MAJORITY of banks saw their profits dwindling, with some suffering losses in this year’s first quarter, although a handful of them posted marginal profit increase. The banking sector normally experiences a slow-start at the beginning of the year, but in this year, experts attribute the dismal performance to the general elections that restricted money in circulation.
The newly introduced regulation by the
industry regulator—Bank of Tanzania—on apportioning of impairment losses
on loans and advances to make the sector more vibrate could have had an
impact on the quarterly financial statements of the banks.
According to Dhow Financials CEO Prof
Mohammed Warsame, the regulation, adjusted on percentage for
non-performing loans (NPLs) will keep the country’s banking sector
strong. “Recognising and putting the NPLs in the bank’s book is
generally good for the bank, country and investors,” Prof Warsame told
‘Daily News’ last year, describing the changes as “Very positive and
will make the entire sector strong.”
Through the new regulation, the central
bank wants commercial banks to set aside one per cent for every fresh
loan approved until the borrower has made four settlements.
“So in the 2015 financial statements,
every bank has to reposition its NPLs status as per new regulation,” a
source in the banking sector told the Business Standard.
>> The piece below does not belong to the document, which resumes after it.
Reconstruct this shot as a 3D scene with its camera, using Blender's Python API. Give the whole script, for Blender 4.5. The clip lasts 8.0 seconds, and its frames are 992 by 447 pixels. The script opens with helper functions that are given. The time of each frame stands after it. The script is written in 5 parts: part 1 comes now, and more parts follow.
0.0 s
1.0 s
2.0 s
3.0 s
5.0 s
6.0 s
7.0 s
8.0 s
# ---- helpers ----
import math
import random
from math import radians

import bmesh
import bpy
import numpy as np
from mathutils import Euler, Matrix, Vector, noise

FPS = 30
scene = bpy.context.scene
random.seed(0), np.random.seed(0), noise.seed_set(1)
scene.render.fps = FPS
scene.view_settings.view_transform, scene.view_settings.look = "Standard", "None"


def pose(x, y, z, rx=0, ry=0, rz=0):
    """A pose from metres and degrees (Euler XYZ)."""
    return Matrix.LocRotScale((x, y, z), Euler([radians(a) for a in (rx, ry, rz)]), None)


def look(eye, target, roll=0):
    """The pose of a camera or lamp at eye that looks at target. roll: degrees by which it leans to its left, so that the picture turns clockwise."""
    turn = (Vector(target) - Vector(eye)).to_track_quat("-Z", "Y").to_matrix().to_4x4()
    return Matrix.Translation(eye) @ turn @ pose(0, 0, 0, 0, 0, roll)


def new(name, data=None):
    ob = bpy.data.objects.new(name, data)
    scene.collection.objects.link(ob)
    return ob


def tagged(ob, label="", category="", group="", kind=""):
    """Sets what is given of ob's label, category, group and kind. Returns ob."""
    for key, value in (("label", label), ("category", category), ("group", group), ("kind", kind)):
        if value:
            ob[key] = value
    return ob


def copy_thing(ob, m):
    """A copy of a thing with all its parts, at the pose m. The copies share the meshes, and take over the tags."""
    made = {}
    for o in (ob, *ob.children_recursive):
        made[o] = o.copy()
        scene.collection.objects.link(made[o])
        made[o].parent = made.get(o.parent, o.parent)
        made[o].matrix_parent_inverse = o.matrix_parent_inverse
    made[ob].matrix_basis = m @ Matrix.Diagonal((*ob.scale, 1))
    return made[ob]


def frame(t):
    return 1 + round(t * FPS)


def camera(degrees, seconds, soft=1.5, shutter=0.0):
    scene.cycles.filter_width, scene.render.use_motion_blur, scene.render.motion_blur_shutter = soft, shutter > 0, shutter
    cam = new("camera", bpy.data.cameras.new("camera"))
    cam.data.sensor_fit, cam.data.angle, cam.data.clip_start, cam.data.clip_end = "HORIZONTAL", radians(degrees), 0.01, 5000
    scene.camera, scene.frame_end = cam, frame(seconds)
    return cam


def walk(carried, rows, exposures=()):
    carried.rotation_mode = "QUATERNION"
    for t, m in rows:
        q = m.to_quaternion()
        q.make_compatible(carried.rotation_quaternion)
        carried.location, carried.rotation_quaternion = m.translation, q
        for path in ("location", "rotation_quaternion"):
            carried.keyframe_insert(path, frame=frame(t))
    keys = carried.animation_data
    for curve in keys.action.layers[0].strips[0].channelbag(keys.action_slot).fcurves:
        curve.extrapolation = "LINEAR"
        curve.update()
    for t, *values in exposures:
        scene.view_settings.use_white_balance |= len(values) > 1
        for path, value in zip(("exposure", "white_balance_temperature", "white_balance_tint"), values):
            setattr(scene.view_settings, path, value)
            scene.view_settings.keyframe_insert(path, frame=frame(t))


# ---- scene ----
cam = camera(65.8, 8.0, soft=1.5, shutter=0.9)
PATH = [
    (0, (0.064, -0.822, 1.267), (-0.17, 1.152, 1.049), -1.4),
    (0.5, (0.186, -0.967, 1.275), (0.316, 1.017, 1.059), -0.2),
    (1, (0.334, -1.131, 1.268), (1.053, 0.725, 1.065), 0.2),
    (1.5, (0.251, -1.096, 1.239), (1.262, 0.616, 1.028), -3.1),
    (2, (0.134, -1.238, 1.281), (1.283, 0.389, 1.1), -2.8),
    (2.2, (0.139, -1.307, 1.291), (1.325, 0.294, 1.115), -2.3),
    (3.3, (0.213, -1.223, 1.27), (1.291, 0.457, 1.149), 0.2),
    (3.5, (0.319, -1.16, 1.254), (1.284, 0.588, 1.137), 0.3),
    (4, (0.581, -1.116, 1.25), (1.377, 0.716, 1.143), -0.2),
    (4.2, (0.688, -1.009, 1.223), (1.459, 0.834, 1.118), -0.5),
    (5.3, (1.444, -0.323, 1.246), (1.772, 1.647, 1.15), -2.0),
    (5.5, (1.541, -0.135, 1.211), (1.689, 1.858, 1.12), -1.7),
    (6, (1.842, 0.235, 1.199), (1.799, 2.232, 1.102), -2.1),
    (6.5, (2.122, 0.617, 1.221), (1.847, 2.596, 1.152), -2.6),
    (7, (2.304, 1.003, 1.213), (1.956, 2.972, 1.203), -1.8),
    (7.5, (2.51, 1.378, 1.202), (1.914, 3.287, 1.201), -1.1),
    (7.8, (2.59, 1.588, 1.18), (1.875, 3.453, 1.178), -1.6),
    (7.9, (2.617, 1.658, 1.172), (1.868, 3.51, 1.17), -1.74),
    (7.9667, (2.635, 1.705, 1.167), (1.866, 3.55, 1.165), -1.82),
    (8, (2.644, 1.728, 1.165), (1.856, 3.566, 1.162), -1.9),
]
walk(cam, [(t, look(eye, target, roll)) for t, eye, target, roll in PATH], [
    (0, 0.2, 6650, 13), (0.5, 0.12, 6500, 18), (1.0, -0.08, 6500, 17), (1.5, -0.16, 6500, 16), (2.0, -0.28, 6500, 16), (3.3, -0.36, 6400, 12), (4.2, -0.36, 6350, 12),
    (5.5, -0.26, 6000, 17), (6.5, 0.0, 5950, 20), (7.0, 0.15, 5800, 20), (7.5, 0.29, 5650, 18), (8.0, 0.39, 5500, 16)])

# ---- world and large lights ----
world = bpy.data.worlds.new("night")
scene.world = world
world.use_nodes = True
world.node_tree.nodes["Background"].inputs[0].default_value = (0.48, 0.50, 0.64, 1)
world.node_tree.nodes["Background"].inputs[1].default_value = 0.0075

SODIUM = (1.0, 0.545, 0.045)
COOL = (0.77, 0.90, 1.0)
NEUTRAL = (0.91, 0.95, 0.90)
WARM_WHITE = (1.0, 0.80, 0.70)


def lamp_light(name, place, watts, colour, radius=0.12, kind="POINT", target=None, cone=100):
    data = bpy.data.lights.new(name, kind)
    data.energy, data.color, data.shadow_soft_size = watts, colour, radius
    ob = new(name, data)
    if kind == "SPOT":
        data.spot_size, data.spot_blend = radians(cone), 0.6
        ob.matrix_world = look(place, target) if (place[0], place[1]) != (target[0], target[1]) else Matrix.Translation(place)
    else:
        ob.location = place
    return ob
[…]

In the period
under review, the biggest bank in the country, CRDB saw its profit
slightly slowing down by 1.05 per cent to 37.4bn/-.
The bank profitability was much affected
by fund set aside for bad loans that more than doubled to 19.5bn/-,
despite the bank generating more revenues.
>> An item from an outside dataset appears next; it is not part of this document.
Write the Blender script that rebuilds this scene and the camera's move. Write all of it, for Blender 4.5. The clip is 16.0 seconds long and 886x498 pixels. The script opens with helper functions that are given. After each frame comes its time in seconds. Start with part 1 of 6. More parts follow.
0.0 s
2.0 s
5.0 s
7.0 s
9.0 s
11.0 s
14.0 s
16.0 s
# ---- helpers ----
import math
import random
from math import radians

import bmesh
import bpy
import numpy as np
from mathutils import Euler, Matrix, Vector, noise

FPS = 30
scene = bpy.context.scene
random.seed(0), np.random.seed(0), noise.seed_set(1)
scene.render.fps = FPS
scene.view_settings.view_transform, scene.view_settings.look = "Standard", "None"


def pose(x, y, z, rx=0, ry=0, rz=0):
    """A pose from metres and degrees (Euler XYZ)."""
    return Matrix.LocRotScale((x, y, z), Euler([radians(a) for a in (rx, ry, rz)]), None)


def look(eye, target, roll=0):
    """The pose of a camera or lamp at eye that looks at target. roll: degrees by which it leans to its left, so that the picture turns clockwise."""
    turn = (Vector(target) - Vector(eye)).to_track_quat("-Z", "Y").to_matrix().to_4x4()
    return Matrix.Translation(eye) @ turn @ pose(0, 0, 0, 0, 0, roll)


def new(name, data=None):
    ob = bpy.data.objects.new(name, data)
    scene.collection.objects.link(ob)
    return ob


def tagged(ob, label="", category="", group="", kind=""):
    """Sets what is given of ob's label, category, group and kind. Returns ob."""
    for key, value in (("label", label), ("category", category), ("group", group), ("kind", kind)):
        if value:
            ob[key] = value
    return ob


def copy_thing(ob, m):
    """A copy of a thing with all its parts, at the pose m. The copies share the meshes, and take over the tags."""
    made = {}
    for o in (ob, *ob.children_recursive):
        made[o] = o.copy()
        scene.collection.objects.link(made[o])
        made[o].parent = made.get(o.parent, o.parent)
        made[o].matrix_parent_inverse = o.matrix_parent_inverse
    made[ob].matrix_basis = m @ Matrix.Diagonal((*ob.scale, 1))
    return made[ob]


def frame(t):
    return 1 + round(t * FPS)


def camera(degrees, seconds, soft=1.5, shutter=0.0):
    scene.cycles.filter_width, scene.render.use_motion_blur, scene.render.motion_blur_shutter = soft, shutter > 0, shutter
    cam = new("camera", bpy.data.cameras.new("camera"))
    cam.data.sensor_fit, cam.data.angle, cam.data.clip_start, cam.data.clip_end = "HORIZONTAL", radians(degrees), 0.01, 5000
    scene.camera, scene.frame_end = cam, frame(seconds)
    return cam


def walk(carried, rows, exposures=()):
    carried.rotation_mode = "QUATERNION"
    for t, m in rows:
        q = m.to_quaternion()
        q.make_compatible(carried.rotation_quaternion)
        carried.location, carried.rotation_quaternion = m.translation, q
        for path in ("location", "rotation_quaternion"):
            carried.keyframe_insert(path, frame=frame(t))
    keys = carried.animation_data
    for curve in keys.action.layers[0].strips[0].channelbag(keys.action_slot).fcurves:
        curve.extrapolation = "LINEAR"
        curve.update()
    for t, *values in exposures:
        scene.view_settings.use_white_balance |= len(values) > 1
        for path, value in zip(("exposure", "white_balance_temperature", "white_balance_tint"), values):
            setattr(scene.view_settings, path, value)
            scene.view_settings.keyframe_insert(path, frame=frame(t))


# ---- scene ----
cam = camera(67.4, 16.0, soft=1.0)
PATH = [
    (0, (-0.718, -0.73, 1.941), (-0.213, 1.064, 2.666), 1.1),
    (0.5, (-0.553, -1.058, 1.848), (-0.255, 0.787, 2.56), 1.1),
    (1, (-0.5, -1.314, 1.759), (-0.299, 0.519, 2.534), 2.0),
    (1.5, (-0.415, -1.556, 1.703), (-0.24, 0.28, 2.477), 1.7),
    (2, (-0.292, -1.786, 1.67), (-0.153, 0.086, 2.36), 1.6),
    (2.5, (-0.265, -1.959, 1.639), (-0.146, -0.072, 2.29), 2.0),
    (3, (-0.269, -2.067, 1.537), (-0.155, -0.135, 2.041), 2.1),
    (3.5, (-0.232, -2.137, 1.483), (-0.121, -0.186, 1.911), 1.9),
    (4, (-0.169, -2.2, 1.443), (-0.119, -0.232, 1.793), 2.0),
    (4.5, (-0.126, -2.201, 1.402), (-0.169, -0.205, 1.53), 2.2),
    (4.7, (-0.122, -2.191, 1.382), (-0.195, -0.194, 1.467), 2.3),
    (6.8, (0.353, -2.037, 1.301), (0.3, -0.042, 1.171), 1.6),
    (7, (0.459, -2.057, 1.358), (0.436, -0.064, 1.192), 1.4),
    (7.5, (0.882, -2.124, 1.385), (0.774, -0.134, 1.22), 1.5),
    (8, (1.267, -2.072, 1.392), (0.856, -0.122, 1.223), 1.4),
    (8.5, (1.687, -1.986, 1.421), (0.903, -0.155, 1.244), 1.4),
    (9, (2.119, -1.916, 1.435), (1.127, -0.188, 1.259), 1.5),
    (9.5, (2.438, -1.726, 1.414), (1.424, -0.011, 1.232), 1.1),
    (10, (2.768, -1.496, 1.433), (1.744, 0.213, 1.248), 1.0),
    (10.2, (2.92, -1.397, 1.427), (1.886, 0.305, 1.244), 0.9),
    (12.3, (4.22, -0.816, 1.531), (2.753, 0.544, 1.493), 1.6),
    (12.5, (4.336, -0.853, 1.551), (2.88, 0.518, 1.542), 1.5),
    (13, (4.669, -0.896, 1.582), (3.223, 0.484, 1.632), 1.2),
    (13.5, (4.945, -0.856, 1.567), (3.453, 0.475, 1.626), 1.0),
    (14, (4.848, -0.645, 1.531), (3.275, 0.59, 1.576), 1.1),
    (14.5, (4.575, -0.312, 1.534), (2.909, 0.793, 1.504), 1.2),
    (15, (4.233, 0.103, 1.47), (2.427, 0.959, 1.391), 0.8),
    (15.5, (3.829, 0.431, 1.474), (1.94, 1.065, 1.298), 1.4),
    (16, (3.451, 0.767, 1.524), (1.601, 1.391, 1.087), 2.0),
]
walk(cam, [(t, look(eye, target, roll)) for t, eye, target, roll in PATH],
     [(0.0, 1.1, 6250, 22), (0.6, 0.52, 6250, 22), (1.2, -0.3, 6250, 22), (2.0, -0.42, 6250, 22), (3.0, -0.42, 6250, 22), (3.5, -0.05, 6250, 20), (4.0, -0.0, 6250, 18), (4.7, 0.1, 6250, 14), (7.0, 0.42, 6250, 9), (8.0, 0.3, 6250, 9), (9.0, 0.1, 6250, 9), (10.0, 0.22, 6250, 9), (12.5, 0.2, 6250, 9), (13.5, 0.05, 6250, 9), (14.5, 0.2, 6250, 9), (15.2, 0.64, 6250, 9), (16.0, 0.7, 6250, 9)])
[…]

The net interest income, for the bank
climbed to 108.6bn/- from 82.6bn/- and non interest income rose to
45.2bn/- from 38.3bn/- in quarter one. National Bank of Commerce (NBC)
also experienced profit decrease, with its gross profit decreasing to
2.4bn/- from 2.8bn/-.
The impairment on loses increased almost
nine times to 3.14bn/- from a mere 442m/-, while NPLs stood at around
8.6 per cent, slightly higher than the previous 8.2 per cent. Barclays
increased its bad debt fund three times to 6.8bn/- as its gross profit
dipped to the red at 7.4bn/- from a profit of 1.18bn/- in same period
last year. The NPLs dropped to 10.9 per cent from 11.1 per cent.
Citibank’s gross profit decreased to
7.1bn/- from 8.9bn/- despite setting zero fund for impairment loses in
quarter one compared to 9m/- of similar quarter in 2015. Its NPLs, at
3.8 per cent, was below the sector benchmark of five percent.
TIB Development Bank Group posted a
profit increase to 5.1bn/-, up from 3.5bn/- and cut down fund for bad
debts to 2.5bn/- from 3.1bn/-. The financial results suggest that the
banking sector was still clinging to the post general election hangover
because records show that last year, many banks had their profits
growing in line with money supply in the economy.
Usually the bank industry grows with
money supply in the economy as banks are driven by deposits. However,
every cloud has a silver lining. Some bank despite the rough water in Q1
posted a notable profit.
Finca Microfinance Bank, the first
registered microfinance bank in Tanzania, posted a net profit of
695.6m/- up from a 24.3m/- loss, despite increasing its fund set for bad
debts to 847.4m/- from 592.1m/- while NPLs stood at 4.8 per cent.
Diamond Trust Bank also posted a net
profit of 5.8bn/- from 4.1bn/- and reduced impairment on loses for loans
by over half to 795m/- from 1.7bn/-, maintaining its NPLs at 2.2 per
cent.
Access Bank also made a good recovery
and posted a net profit of 224m/- from the loss of 834m/- realised in Q1
last year and reduced fund for bad loans to 16m/- from 20m/-. Mkombozi
Bank, a listed bank too made a profit coming back after posting 145m/-
compared to a loss of 207m/- of similar quarter last year. Others are
still on the red.
First National Bank reduced its loses to
1.9bn/- from 4.6bn/- despite increasing fund for bad debts to 682.6m/-
from 238.1m/-. BoT changed the regulation on how to provide for
impairment loans and advances, stipulating that one per cent of the
loans be set aside for likely loan default. And the amount will be
struck-off the book once a borrower paid four settlements.